By focussing upon your own mind and body, you can become calm and relaxed.
If somebody else wants to compete with you, so what?
Winning and losing are concepts best applied to games or sport, not living.
Competition causes suffering
Only the winner is happy at the end of a race.
What about the other competitors?
They feel depressed, disheartened, frustrated, upset... but why?
People become emotionally attached to the wrong things in life - 'winning' and 'losing' are no more real than any other form of measurement.
Running around a track is not the same as finding the cure for cancer.
Will videogame victories produce a better world?
How many athletes suffer sports injuries from pushing their bodies too far?
Imagine if the time, money and enthusiasm currently invested in sport was applied to real-world problems such as diet, education, homelessness, animal conservation and environmental concerns.
Most martial arts classes involve a fair amount of brutality and pain.
This is not unreasonable, since they are primarily concerned with violence.
Tai chi is different - it offers an alternative to pain and potential injury.
There seems little point in learning how to defend yourself if you get injured in the process.
We encourage students to explore the way in which they are using their own body.

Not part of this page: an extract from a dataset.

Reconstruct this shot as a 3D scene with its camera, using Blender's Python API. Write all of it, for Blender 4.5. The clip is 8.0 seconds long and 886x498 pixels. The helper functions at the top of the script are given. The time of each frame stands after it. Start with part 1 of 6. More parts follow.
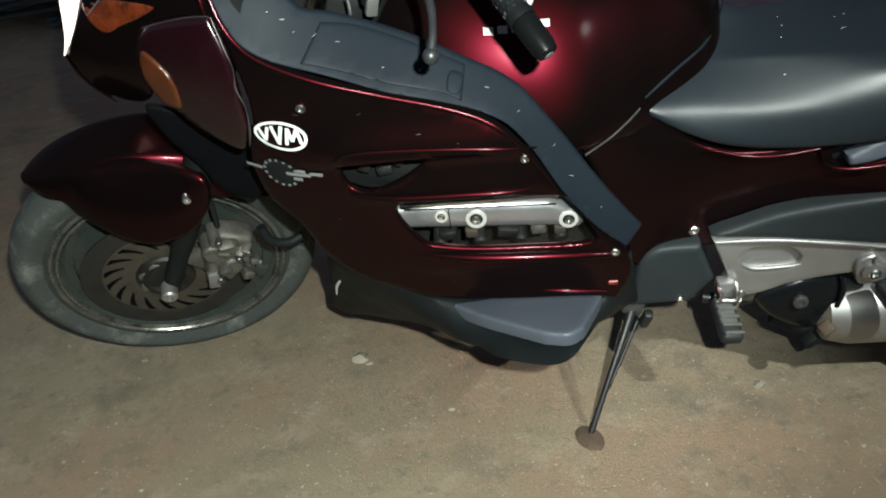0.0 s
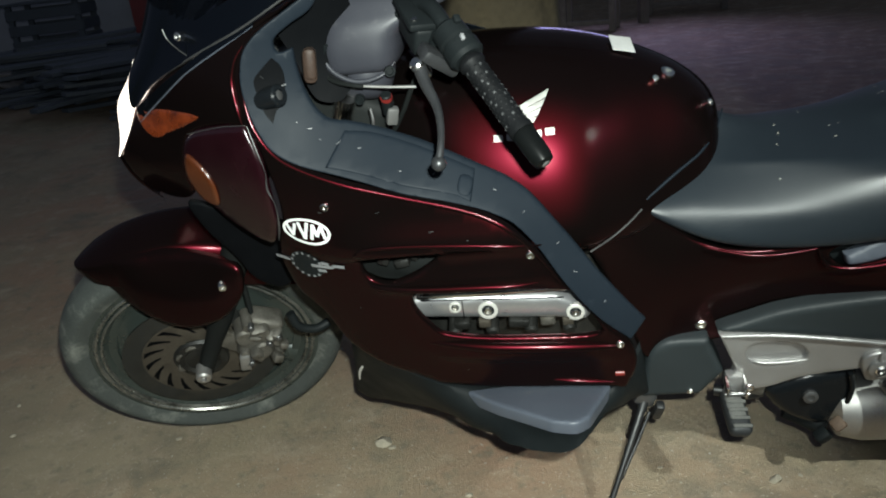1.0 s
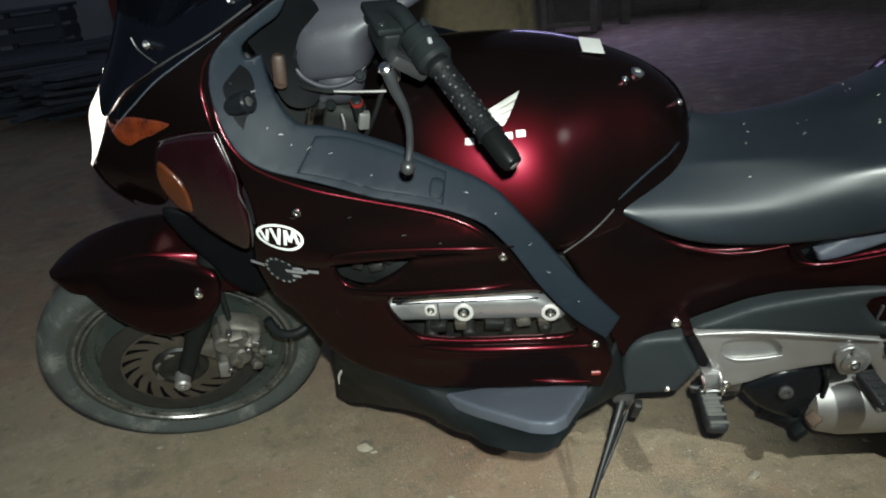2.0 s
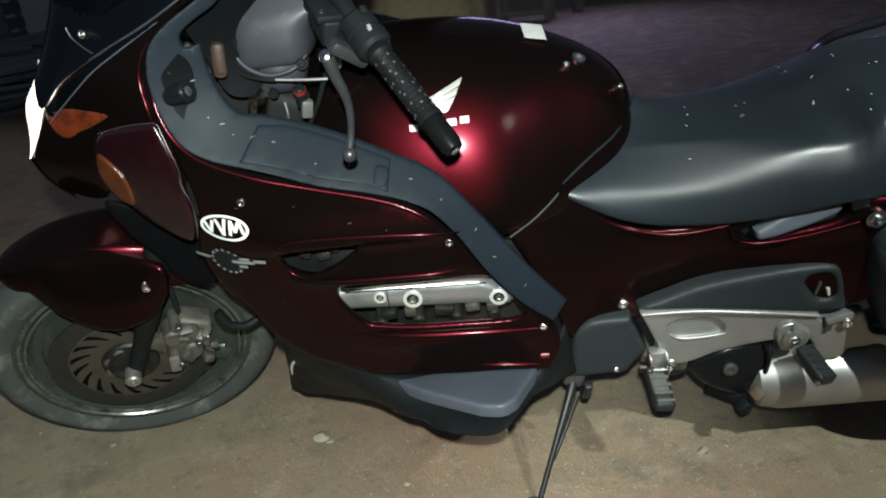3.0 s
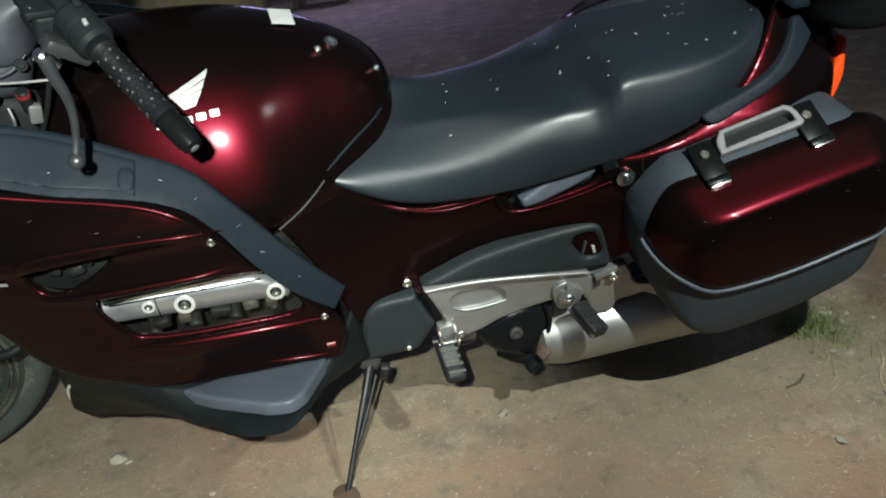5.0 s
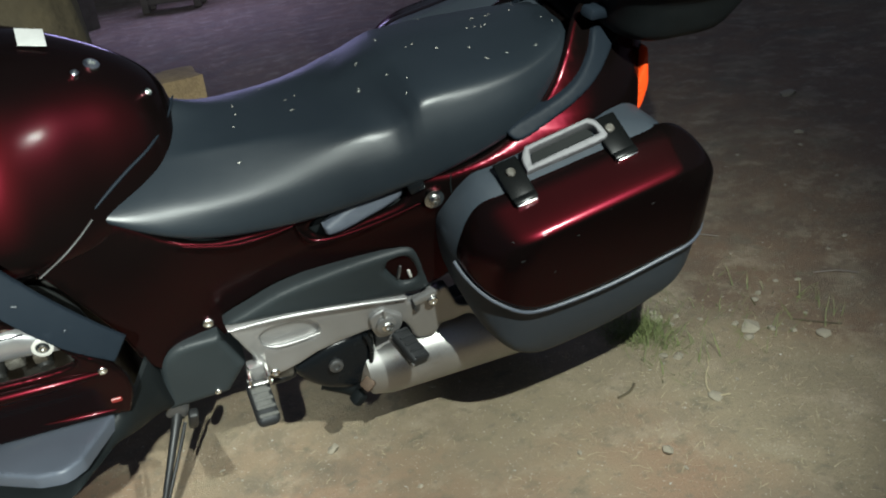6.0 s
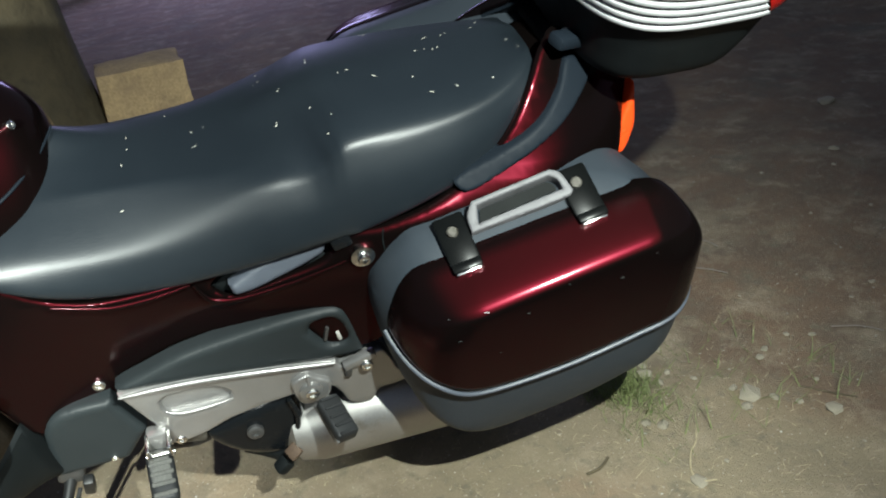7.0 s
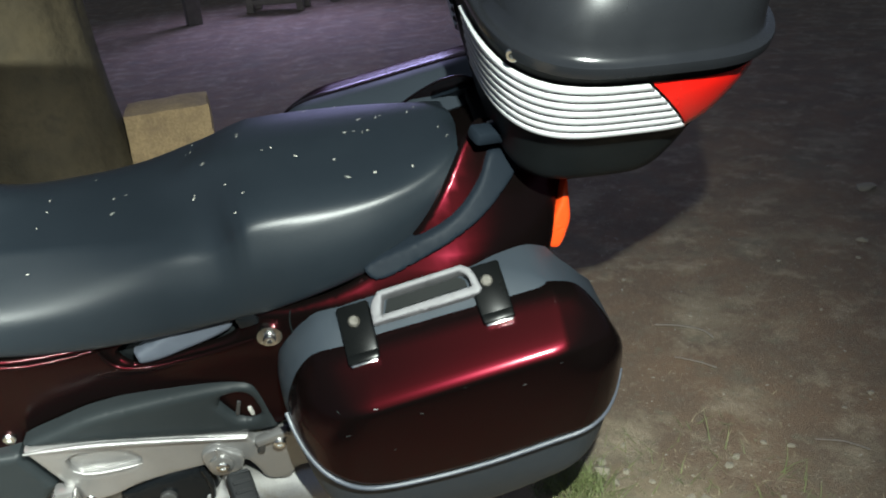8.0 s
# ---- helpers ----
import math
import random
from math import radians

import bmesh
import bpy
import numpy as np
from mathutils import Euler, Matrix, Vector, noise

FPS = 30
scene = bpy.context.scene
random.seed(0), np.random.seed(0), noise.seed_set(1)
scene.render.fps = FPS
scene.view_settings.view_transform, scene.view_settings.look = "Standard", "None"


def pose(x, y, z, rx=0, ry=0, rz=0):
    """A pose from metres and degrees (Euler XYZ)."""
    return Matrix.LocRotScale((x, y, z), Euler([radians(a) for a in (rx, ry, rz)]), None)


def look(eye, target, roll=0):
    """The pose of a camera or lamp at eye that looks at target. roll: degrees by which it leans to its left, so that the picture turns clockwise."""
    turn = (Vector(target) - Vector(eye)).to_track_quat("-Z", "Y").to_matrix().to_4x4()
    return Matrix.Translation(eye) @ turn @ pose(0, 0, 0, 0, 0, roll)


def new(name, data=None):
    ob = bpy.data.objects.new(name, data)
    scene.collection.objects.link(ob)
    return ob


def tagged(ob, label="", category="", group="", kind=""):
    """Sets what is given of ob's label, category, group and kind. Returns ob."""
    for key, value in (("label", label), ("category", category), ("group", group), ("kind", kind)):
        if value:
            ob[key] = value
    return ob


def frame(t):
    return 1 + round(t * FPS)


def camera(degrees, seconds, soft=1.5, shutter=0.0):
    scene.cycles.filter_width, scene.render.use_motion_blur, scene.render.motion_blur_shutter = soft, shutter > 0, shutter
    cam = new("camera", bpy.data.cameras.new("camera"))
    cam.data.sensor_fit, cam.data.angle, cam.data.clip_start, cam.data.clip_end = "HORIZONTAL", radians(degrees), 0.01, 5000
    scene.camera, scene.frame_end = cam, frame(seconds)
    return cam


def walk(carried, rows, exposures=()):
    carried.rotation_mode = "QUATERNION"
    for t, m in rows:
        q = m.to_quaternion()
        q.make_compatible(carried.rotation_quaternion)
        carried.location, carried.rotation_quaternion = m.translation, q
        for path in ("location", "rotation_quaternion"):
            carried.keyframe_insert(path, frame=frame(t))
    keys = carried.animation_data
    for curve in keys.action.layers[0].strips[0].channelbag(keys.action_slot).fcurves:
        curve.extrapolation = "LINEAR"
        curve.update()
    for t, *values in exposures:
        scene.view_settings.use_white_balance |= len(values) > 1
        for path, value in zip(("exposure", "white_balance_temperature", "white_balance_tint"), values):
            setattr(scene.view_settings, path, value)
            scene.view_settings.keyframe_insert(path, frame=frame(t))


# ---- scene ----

Working in relationship with other people is mutually beneficial.
Training tai chi is not a brutal process; there is no competition, no injury, no pain.
Pain is the sensation our body
uses to influence our judgement.
Pain tells us that something is not right - this is the most important aspect of pain.
Resisting pain, such as masking it with painkillers, can make things worse.
The earliest symptoms of pain should be heeded.